Black Eye

CD Cover Fluffy
Virgin

Review by Darren Gawle



Fluffy are preceded in North America by their reputation, and it's hard to tell if this reputation is well-earned or well-manufactured. For your consideration, I submit exhibit A: Fluffy (from England, let the record show) played their very first gig at New York's legendary CBGB's. Wow! Money just can't buy that kind of punk credibility...oh wait, maybe it can. Exhibit B, your Honour: Fluffy are keen to let you know they are hated by Courtney Love. Let's face facts here: Ms. Love once decked David Gedge (of the Wedding Present) merely because he knew Steve Albini, so telling everyone you've pissed her off is about as impressive as telling everyone you've figured out the riff to "Smoke on the Water." Finally, exhibit C: in response to accusations that they were just a bunch of upper middle-class girls "slumming it" as Riot Grrls, they fired their original bass player, the unfortunately-monikered Pandora Ormsby-Gore. Oh, they'll tell you it's because she couldn't play...

But enough of that. As the well worn adage goes, the proof of the pudding is in the eating. And what do we get? For all the packaging, the cover shot of a Siamese cat lunching down on a white lab rat, the group photos of a band trying to look nasty, full of "attitude" and yet alluring at the same time, we get...something quite banal, actually.

It's not that Fluffy don't have the riffs; Black Eye is chock full of the punk standard riffs that we've come to know and pogo to courtesy of the Ramones, the Sex Pistols, Nirvana and (during "I Wanna Be Your Lush") even Superchunk. That three-chord rock is still a viable commodity is testament, though, to the ability of bands such as Superchunk or our own Pluto to reinvent the format. Fluffy just seem content to bash away, a tactic which would work well enough live, if carried across with enough energy. On record, however, it bores the living shit out of you as one track blurs indistinguishably into another.

band photo from CD booklet Lyrically, the album disappoints even further. Admittedly, you'd be loath to expect poetry the likes of Tennyson or Yeats to pop up in a genre of music designed as a counterblast to navel-contemplating dribble such as "Scaramouche! Scaramouche!

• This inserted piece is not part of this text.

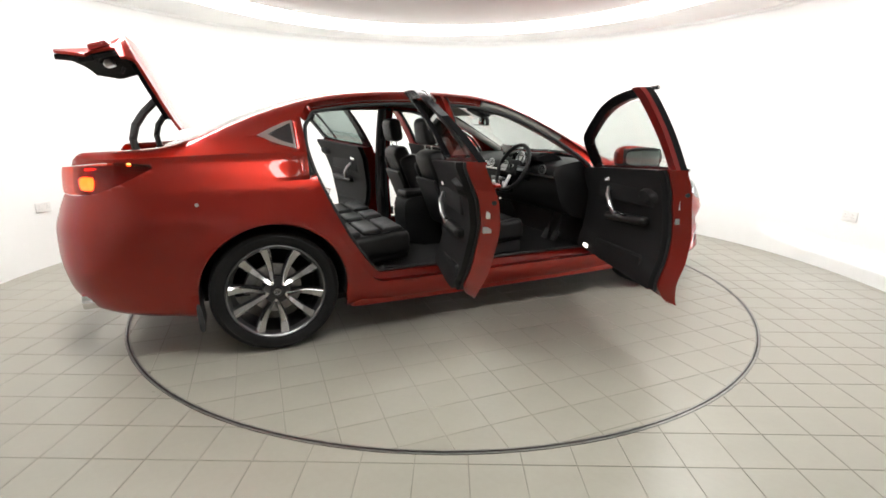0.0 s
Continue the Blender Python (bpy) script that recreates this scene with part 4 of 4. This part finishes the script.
    blob(bm, (0.2935, 0, 1.262), (0.003, 0.215, 0.048), 0.001, pose(0, 0, 0, 0, -8, 0))
    part("inside_mirror_glass", bm, MIRROR, rear)
    for s in (-1, 1):
        bm = bmesh.new()
        blob(bm, (0.24, s * 0.33, 1.345), (0.14, 0.36, 0.012), 0.005, pose(0, 0, 0, 0, 26, 0))
        part("sun_visor", bm, HEADLINER, car)


# ---- the car: body, lamps, grille, boot ----
def build_lamp_cluster(car, lens, side):
    """A headlamp: clear lens, dark bowl, projector, bright U-shaped running light."""
    fl = (lambda b: b) if side > 0 else flipped
    bowl = slab(lens, -0.085, -0.095)
    lamp = part("headlamp", fl(bowl), BOWL, car, "lit headlamp with a white ring light")
    rim = bmesh.new()
    for e in lens.edges:
        if len(e.link_faces) == 1:
            u, v = e.verts
            q = [rim.verts.new(p) for p in (u.co + u.normal * -0.002, v.co + v.normal * -0.002, v.co + v.normal * -0.09, u.co + u.normal * -0.09)]
            rim.faces.new(q)
    bmesh.ops.remove_doubles(rim, verts=rim.verts, dist=1e-5)
    part("housing", fl(rim), BOWL, lamp)
    g = part("lens", fl(slab(lens, 0.0, -0.003)), LENS, lamp)
    g.visible_shadow = False
    c = Vector((1.985, 0.690, 0.712))
    n = Vector((0.80, 0.58, 0.05)).normalized()
    m = Matrix.Translation(c) @ n.to_track_quat("Z", "Y").to_matrix().to_4x4()
    bm = bmesh.new()
    lathe(bm, [(0.0, 0.012), (0.018, 0.008), (0.028, -0.006), (0.031, -0.05), (0.0, -0.05)], 32, m, close=False)
    part("projector", fl(bm), SCREEN, lamp)
    bm = bmesh.new()
    lathe(bm, [(0.033, -0.03), (0.0335, 0.0), (0.038, 0.004), (0.040, 0.0), (0.040, -0.03)], 40, m)
    part("projector_ring", fl(bm), BOWL_BRIGHT, lamp)
    bm = bmesh.new()
    arc = [m @ Vector((0.054 * math.cos(radians(a)), 0.050 * math.sin(radians(a)), 0.002)) for a in range(150, 395, 12)]
    tube(bm, arc, [0.0024 + 0.0034 * math.sin(math.pi * k / (len(arc) - 1)) ** 0.6 for k in range(len(arc))], 8)
    part("ring_light", fl(bm), DRL, lamp, "glowing white ring light")
    bm = bmesh.new()
    rows = [((1.735, 0.822, 0.772), 0.003), ((1.80, 0.785, 0.775), 0.006), (((1.86, 0.752, 0.765)), 0.007), ((1.915, 0.716, 0.748), 0.005)]
    tube(bm, [r[0] for r in rows], [r[1] for r in rows], 8)
    part("light_bar", fl(bm), DRL, lamp)
    bm = bmesh.new()
    lathe(bm, [(0.043, -0.028), (0.0435, -0.004), (0.0465, 0.0), (0.048, -0.004), (0.048, -0.028)], 40, m)
    part("bezel_ring", fl(bm), BOWL_BRIGHT, lamp)
    bm = bmesh.new()
    lathe(bm, [(0.058, -0.045), (0.062, -0.006), (0.066, -0.002), (0.074, -0.02), (0.076, -0.045)], 40, m, radians(130), radians(410))
    part("outer_shroud", fl(bm), BOWL, lamp)
    for k in range(3):      # stepped bright reflector beside the projector
        bm = bmesh.new()
        blob(bm, (1.800 + 0.045 * k, 0.790 - 0.028 * k, 0.735 - 0.016 * k), (0.045, 0.03, 0.050 - 0.006 * k), 0.010, pose(0, 0, 0, 0, 12, -33))
        part("reflector", fl(bm), BOWL_BRIGHT, lamp)
    bm = bmesh.new()
    blob(bm, (2.085, 0.600, 0.692), (0.07, 0.03, 0.025), 0.008, pose(0, 0, 0, 0, 14, -40))
    part("indicator", fl(bm), BOWL_BRIGHT, lamp)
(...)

Can you do the fandango?", but Johnny Rotten at least had a point. Most of what singer Amanda Rootes has to say seems to revolve around vague observations about truisms such as "hangovers are bad" in "Technicolour Yawn." Sample lyric: "Woke up in a bed of vomit / I think I hate myself / Woke up in a bed of vomit / I lost my pink wig and I'm in hell." Eh? The moral of the story is "The low just isn't worth the high." Well, that's the record set straight there, then.

Efforts to deal with more important issues such as rape ("Scream") and spousal abuse ("Dirty Old Bird") are rendered inconclusive by Rootes' uncanny ability to write a grade 8-level poem that simply describes the event without offering any opinion or insight on the matter. Still, you don't see many bands using words like "horrid," "effervesce" or "Botticelli" these days.

Fluffy may inspire teenage girls to go out, learn to play an instrument and start a band of their own. Fair enough, but one wonders if this inspiration would be better accompanied by a viewpoint that isn't as half-baked as Fluffy's. There is nothing shocking about women singing about their sexuality these days -- in fact, it's almost de rigeur. The only shocking thing about Black Eye lies in a band trying to pass themselves off as Riot Grrls when in fact they pack as much "Grrr" as a slightly vexed Yorkshire Terrier.